◆ RECORDED DATA ◆
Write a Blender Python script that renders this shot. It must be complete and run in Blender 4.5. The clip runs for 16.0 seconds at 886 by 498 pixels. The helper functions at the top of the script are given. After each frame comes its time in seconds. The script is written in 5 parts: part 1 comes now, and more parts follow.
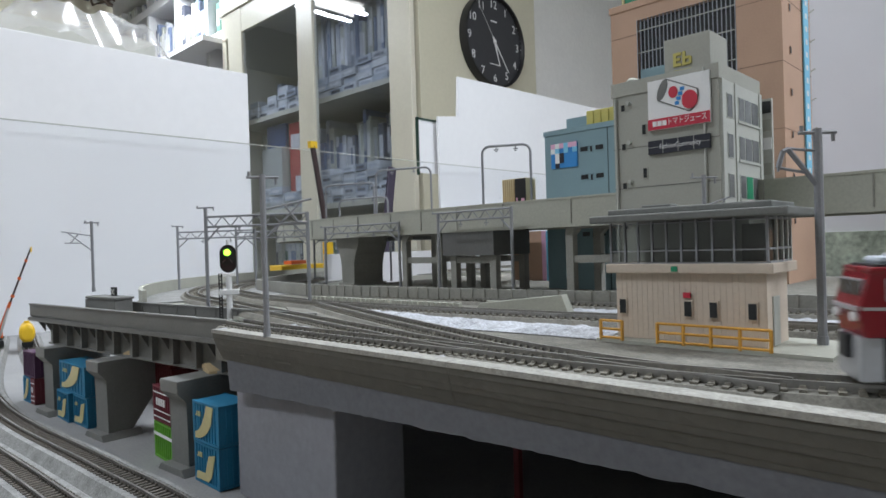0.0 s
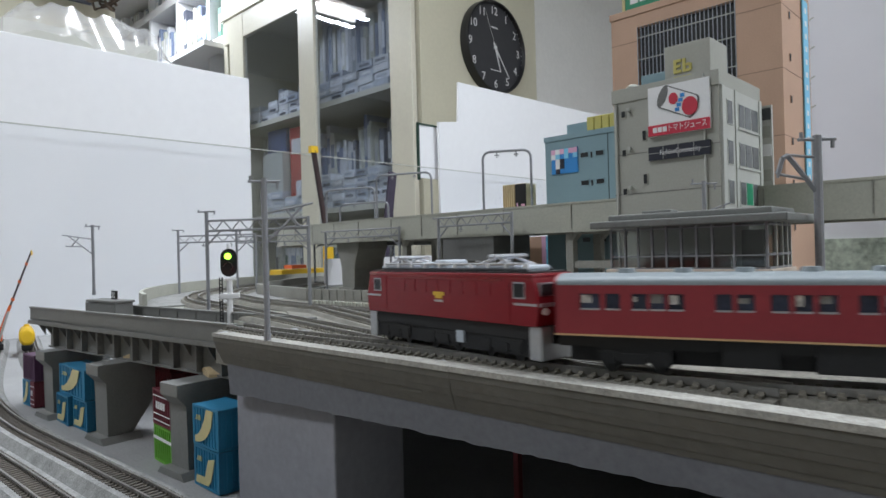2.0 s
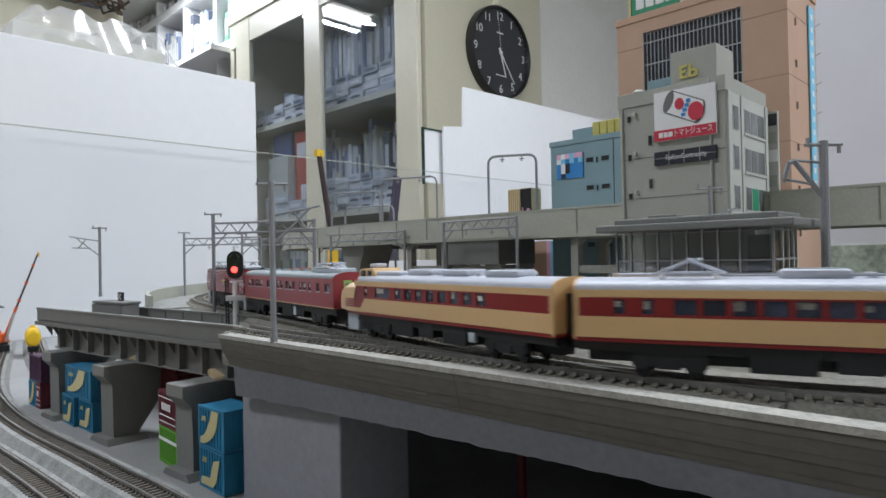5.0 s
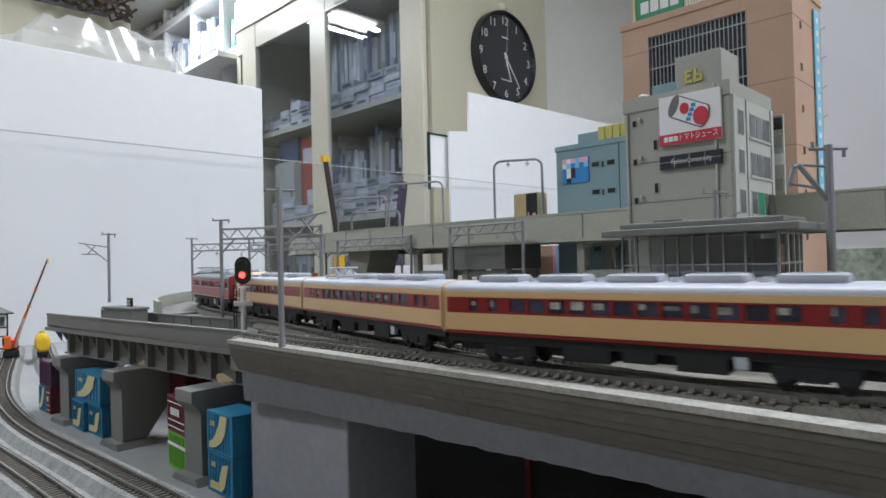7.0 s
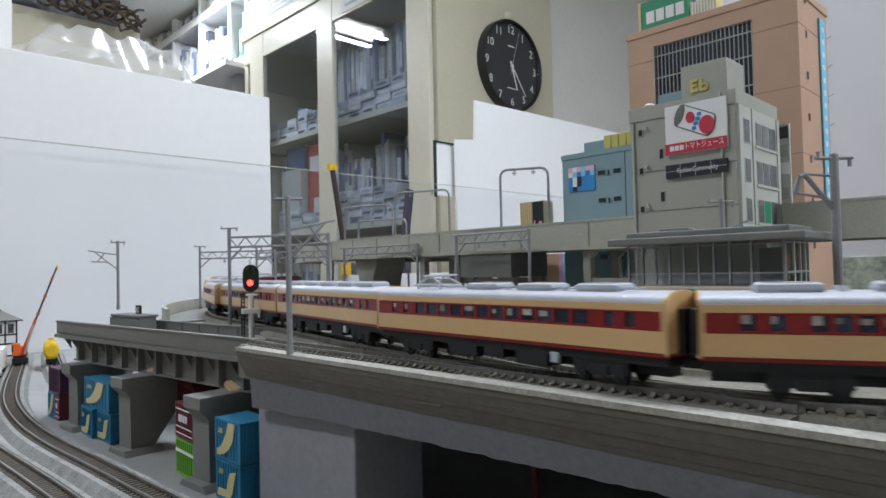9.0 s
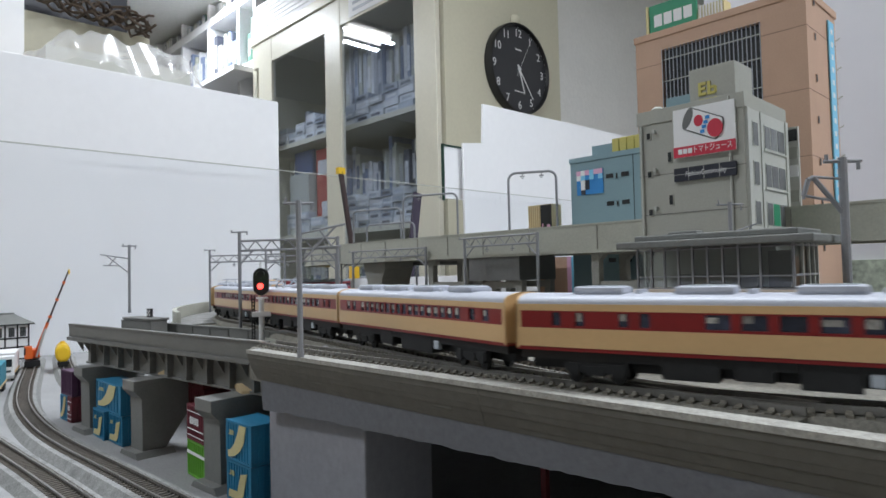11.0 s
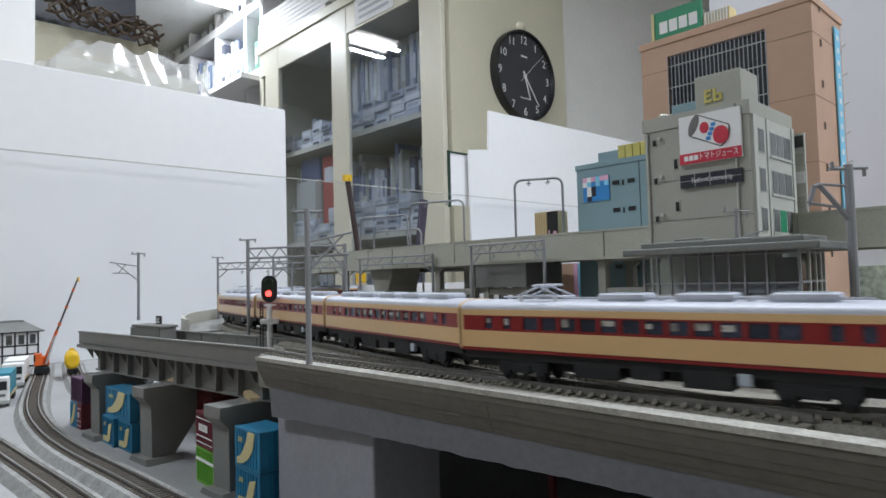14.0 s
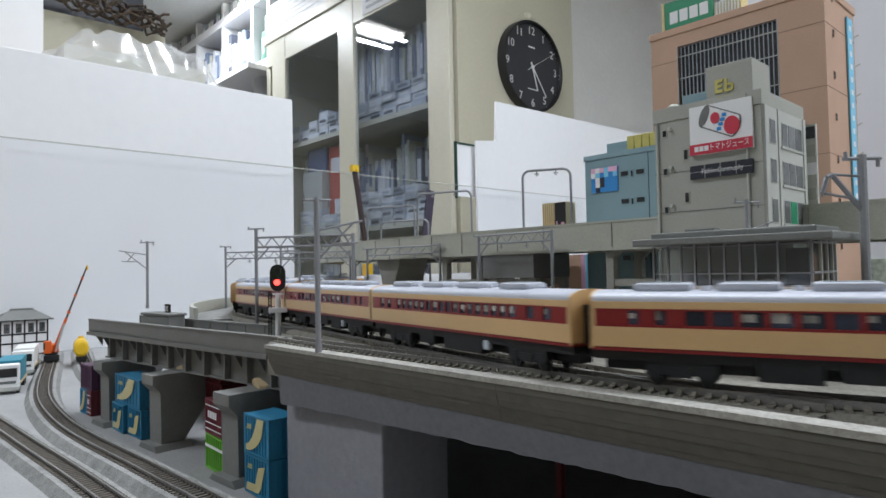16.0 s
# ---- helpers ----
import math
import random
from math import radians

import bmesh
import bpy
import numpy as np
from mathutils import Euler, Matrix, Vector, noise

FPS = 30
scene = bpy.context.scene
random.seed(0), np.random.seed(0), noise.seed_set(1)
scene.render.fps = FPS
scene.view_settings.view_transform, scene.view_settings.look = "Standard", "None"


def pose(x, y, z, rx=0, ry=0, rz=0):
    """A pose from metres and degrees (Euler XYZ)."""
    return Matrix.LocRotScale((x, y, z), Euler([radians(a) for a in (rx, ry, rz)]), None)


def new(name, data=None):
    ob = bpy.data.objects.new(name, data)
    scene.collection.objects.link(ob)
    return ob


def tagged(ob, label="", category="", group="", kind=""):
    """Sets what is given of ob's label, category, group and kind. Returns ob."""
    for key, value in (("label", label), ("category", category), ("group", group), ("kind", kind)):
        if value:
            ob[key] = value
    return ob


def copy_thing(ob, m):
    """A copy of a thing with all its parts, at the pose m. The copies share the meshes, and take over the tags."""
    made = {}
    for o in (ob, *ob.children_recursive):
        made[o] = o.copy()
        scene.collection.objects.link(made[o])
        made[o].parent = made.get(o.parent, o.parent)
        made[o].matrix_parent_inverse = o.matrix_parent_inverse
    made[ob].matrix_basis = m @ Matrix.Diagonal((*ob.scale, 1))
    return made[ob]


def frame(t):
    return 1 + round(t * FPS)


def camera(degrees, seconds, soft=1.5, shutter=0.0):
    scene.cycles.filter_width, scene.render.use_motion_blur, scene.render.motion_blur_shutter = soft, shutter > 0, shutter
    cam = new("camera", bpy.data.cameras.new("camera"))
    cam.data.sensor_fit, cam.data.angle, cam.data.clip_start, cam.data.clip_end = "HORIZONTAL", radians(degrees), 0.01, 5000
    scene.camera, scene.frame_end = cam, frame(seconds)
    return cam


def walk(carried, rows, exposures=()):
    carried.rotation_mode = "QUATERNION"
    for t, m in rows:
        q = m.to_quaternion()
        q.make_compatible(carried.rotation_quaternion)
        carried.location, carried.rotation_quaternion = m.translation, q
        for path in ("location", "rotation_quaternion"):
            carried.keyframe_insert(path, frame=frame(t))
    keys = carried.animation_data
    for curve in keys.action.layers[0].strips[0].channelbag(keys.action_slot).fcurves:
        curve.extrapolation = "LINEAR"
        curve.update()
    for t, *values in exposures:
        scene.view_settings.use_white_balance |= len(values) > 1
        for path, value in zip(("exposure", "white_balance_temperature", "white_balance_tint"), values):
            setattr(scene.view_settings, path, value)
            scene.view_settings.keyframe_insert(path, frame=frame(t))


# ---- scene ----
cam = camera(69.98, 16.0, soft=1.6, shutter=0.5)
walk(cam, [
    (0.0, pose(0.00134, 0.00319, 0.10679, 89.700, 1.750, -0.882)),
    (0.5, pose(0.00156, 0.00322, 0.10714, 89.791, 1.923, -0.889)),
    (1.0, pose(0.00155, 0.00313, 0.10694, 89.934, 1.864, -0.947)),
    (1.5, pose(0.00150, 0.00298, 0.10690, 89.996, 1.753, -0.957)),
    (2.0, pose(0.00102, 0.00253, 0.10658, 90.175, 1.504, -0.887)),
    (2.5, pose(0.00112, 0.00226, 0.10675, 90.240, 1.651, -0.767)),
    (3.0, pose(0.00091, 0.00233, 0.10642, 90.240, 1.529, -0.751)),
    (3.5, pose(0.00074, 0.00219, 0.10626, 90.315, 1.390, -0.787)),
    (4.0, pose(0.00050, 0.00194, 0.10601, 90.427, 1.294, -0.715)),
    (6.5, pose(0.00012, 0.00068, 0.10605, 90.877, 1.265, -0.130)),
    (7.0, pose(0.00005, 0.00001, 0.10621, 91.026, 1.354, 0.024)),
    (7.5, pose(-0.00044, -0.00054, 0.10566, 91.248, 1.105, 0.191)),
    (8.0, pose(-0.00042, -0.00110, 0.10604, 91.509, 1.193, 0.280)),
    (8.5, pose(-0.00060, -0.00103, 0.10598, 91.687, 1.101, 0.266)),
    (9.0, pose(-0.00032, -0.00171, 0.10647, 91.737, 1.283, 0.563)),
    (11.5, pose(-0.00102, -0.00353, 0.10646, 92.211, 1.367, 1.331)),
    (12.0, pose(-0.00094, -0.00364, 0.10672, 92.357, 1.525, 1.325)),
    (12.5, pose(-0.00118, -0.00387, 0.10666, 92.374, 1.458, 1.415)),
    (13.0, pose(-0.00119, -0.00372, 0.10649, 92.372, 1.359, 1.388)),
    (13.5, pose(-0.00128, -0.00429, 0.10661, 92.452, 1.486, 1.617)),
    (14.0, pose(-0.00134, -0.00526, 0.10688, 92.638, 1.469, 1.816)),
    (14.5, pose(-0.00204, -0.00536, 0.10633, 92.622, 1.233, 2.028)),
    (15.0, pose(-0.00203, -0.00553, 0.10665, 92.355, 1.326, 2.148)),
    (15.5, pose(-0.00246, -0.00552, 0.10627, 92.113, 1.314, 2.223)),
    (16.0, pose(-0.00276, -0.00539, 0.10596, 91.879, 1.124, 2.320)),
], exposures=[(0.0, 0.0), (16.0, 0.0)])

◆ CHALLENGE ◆
Go through the material above and output exactly the lines from the one containing "what is given" through the one containing "a thing with".

◆ CORRECT ANSWER ◆
    """Sets what is given of ob's label, category, group and kind. Returns ob."""
    for key, value in (("label", label), ("category", category), ("group", group), ("kind", kind)):
        if value:
            ob[key] = value
    return ob


def copy_thing(ob, m):
    """A copy of a thing with all its parts, at the pose m. The copies share the meshes, and take over the tags."""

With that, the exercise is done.